I really don’t want to quit cycling. I feel better physically and mentally after a ride. I love the exercise, the wind in my hair, the sun on my back, the quiet whirr of my chain and the bicycle tires against pavement. I love almost everything about it except for the damned cars. I don’t want to give it up. I don’t know how much longer I can responsibly hold on.

Categories: Safety
  1. September 9, 2016 at 3:32 PM

    Thanks for this powerful and honest post. It’s a testament to one of the ways in which the automobile actually reduces freedom once it becomes the dominant mode of conveyance in cities. You are “free” to choose the automobile … or take your life into your hands.

    I am fortunate that my commute home is late enough that traffic is relatively light and I’ve found side streets that are less stressful for part of my ride, but even then, the threat of death or disability from a careless driver is never far from my mind. Yet my ride home also brings me peace, de-stresses me from the day, connects me to the neighborhoods I ride through, and provides me with healthy exercise. It makes me angry to think that I should give this up so that drivers won’t be inconvenienced by my presence. Locked inside cars, we lose so much more, too. Being forced to give up something so healthy, so enjoyable, so harmless to others, because I must lock myself into a box, is, it seems to me, a kind of social death.

    Yet if we’re honest, it won’t get better until we reconfigure our roads to protect people not wrapped in 2,000-lbs of steel.

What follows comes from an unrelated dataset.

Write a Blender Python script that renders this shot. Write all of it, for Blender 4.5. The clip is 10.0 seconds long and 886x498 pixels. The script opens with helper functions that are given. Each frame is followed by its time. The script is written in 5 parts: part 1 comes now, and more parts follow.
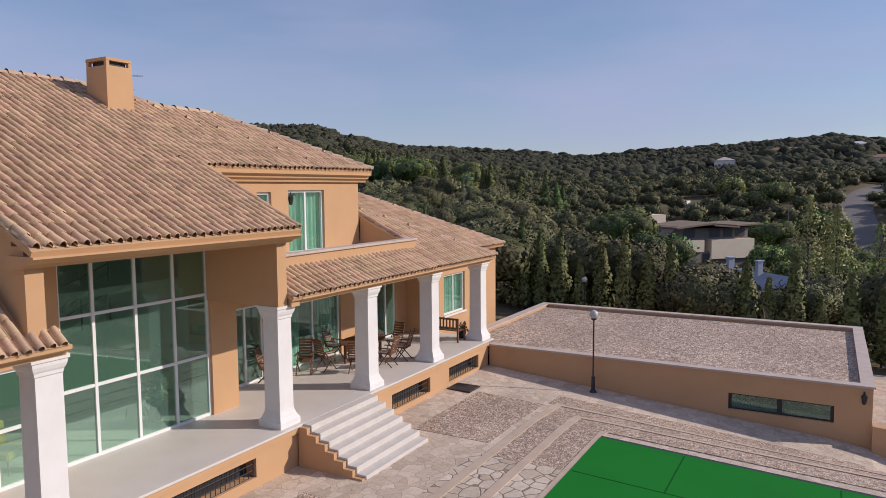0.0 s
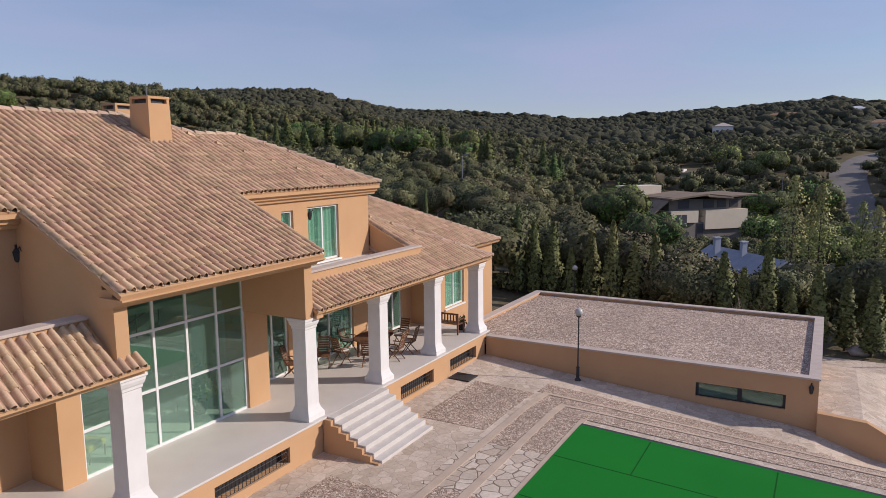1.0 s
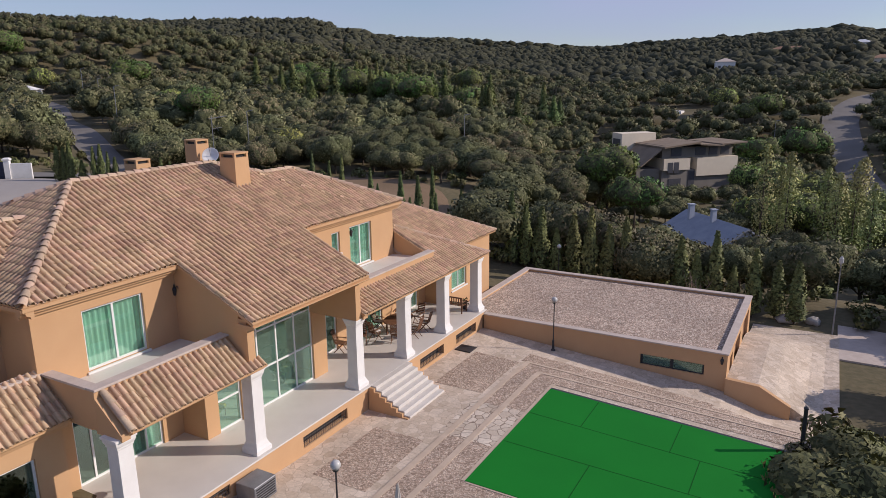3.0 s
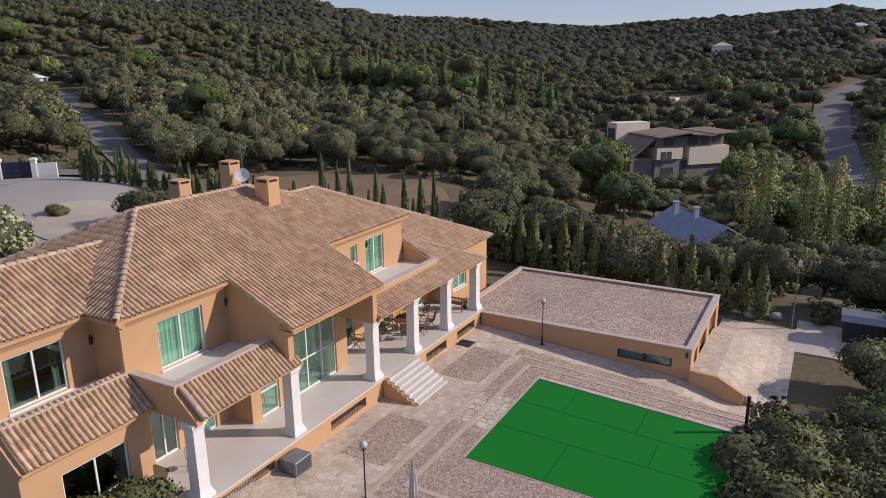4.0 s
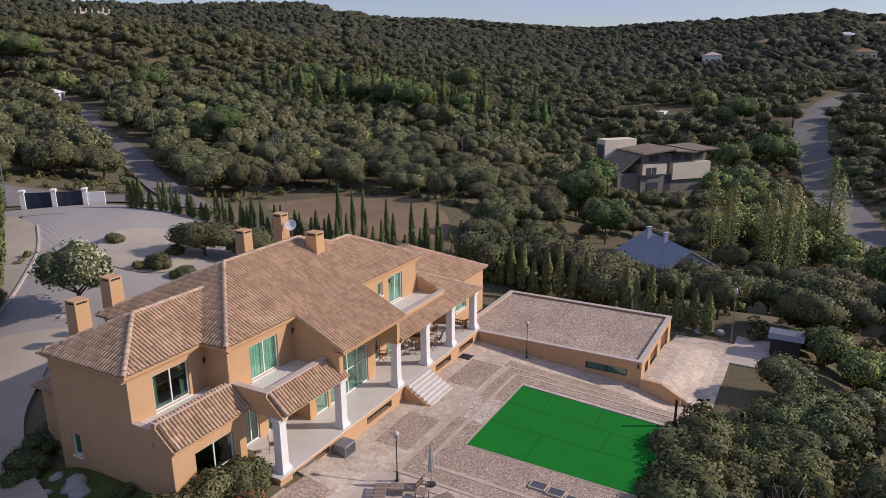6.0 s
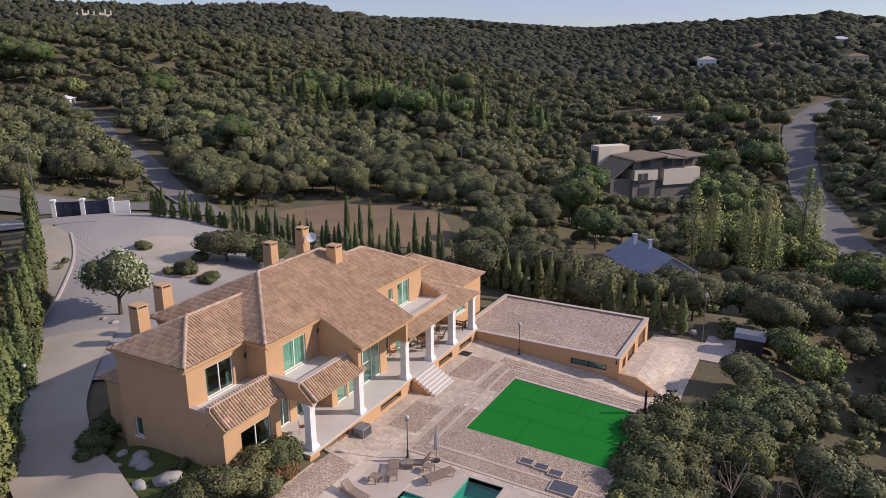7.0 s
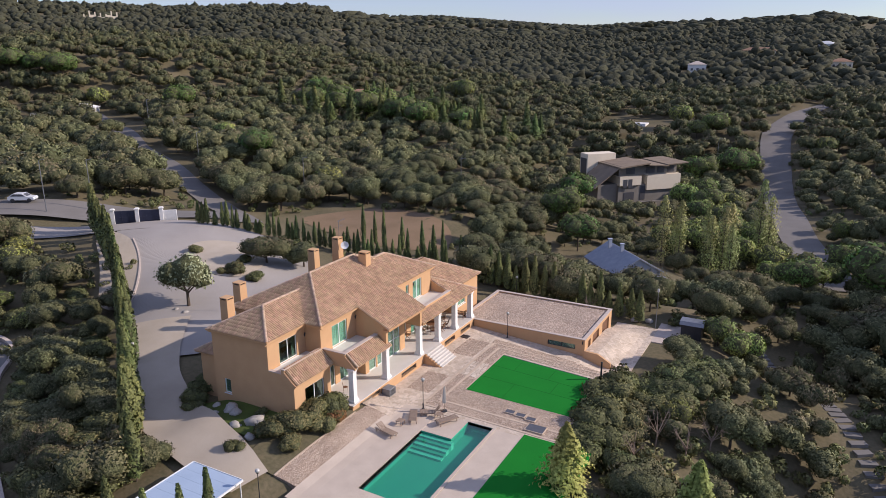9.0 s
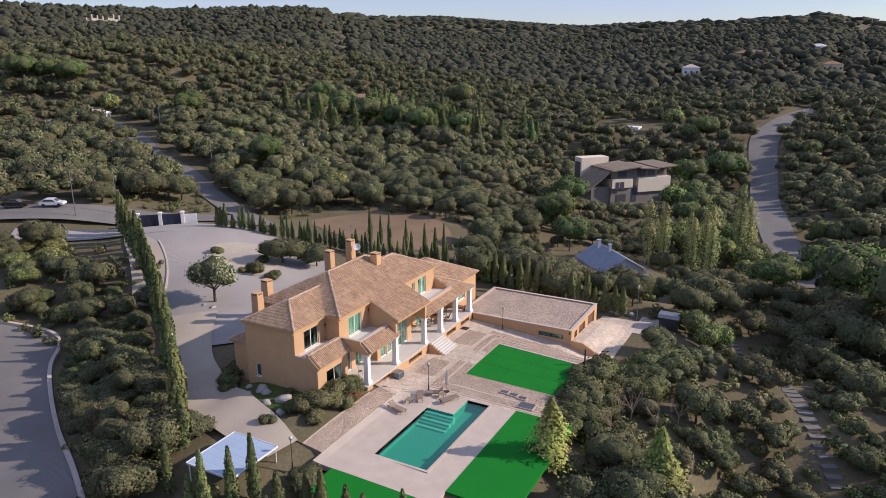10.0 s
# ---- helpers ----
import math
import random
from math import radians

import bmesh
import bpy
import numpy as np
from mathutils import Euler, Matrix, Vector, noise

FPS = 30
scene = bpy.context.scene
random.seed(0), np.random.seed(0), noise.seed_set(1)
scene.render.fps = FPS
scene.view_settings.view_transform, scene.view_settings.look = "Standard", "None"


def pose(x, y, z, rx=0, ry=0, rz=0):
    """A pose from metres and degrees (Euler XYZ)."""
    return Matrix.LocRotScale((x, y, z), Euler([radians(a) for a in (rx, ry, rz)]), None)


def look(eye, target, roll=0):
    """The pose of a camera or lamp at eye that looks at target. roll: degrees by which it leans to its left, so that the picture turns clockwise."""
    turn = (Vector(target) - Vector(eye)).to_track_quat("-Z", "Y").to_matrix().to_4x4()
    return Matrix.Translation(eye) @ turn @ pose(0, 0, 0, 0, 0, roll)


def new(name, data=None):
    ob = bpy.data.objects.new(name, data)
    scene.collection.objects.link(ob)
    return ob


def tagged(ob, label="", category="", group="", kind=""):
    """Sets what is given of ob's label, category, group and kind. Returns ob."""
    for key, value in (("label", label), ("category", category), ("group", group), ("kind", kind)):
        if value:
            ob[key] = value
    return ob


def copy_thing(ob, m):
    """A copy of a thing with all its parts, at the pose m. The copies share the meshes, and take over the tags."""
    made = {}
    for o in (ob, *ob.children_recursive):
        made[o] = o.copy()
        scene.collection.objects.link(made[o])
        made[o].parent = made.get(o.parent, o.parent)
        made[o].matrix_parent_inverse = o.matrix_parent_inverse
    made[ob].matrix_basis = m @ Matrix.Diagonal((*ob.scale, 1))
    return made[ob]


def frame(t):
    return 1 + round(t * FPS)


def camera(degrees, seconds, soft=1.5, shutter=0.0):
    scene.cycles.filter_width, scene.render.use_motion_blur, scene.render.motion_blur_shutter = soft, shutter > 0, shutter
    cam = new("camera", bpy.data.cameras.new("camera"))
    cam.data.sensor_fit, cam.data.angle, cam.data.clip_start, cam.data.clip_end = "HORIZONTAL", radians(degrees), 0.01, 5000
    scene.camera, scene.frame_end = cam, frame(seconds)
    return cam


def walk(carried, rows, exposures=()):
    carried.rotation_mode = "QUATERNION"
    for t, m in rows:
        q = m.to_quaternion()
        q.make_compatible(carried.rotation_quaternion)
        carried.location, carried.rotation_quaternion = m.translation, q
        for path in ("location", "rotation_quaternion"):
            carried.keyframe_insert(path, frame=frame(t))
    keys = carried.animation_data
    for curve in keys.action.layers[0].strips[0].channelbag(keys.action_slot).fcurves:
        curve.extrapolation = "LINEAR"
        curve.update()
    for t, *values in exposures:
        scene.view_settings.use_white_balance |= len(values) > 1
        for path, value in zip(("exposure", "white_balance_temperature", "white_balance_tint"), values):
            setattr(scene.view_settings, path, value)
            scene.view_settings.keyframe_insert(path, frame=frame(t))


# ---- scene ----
cam = camera(65.2, 10.0, soft=0.6)
PATH = [
    (0, (-0.119, -0.151, 6.949), (-1.093, 1.587, 6.777), -0.42),
    (0.5, (0.457, -1.267, 7.786), (-0.511, 0.469, 7.563), -0.49),
    (1, (1.089, -2.530, 8.806), (0.124, -0.800, 8.530), -0.55),
    (1.5, (1.822, -3.918, 9.883), (0.860, -2.196, 9.555), -0.62),
    (2, (2.590, -5.503, 10.983), (1.635, -3.787, 10.604), -0.64),
    (2.5, (3.476, -7.237, 12.232), (2.522, -5.532, 11.804), -0.63),
    (4, (6.376, -13.110, 16.294), (5.436, -11.426, 15.765), -0.60),
    (4.5, (7.380, -15.151, 17.639), (6.443, -13.466, 17.107), -0.58),
    (5, (8.395, -17.200, 18.931), (7.457, -15.515, 18.402), -0.55),
    (5.5, (9.422, -19.410, 20.240), (8.487, -17.723, 19.710), -0.51),
    (7, (13.344, -27.565, 24.226), (12.417, -25.875, 23.692), -0.34),
    (7.5, (14.975, -30.723, 25.517), (14.049, -29.033, 24.981), -0.28),
    (8, (16.587, -34.057, 26.780), (15.664, -32.367, 26.241), -0.27),
    (8.5, (18.244, -37.508, 28.098), (17.321, -35.819, 27.555), -0.25),
    (9, (19.987, -41.012, 29.366), (19.065, -39.323, 28.822), -0.27),
    (9.5, (21.827, -44.658, 30.593), (20.905, -42.969, 30.048), -0.31),
    (10, (23.652, -48.443, 31.877), (22.733, -46.753, 31.332), -0.39),
]
walk(cam, [(t, look(eye, target, roll)) for t, eye, target, roll in PATH],
     [(0, 0.03, 6500, 15), (2.5, 0.05, 6500, 15), (5.5, 0.06, 6500, 16), (7, 0.2, 6500, 17), (8.5, 0.35, 6500, 16), (10, 0.42, 6500, 16)])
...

As you correctly point out, VC isn’t going to cut it. We need bike lanes, and preferably protected bike lanes on busy roads and arterials. That is a political fight that we are far from winning, but it’s a fight worth having. I am determined to continue that fight—not just for myself—but for a more livable community for my children and grandchildren’s generations.

    I hope you don’t quit your bike commute, but you know what is right for you. I do hope that whatever your choice, you continue to write about the need to make our streets safer for everyone who walks and bikes. Thanks again for a thoughtful post.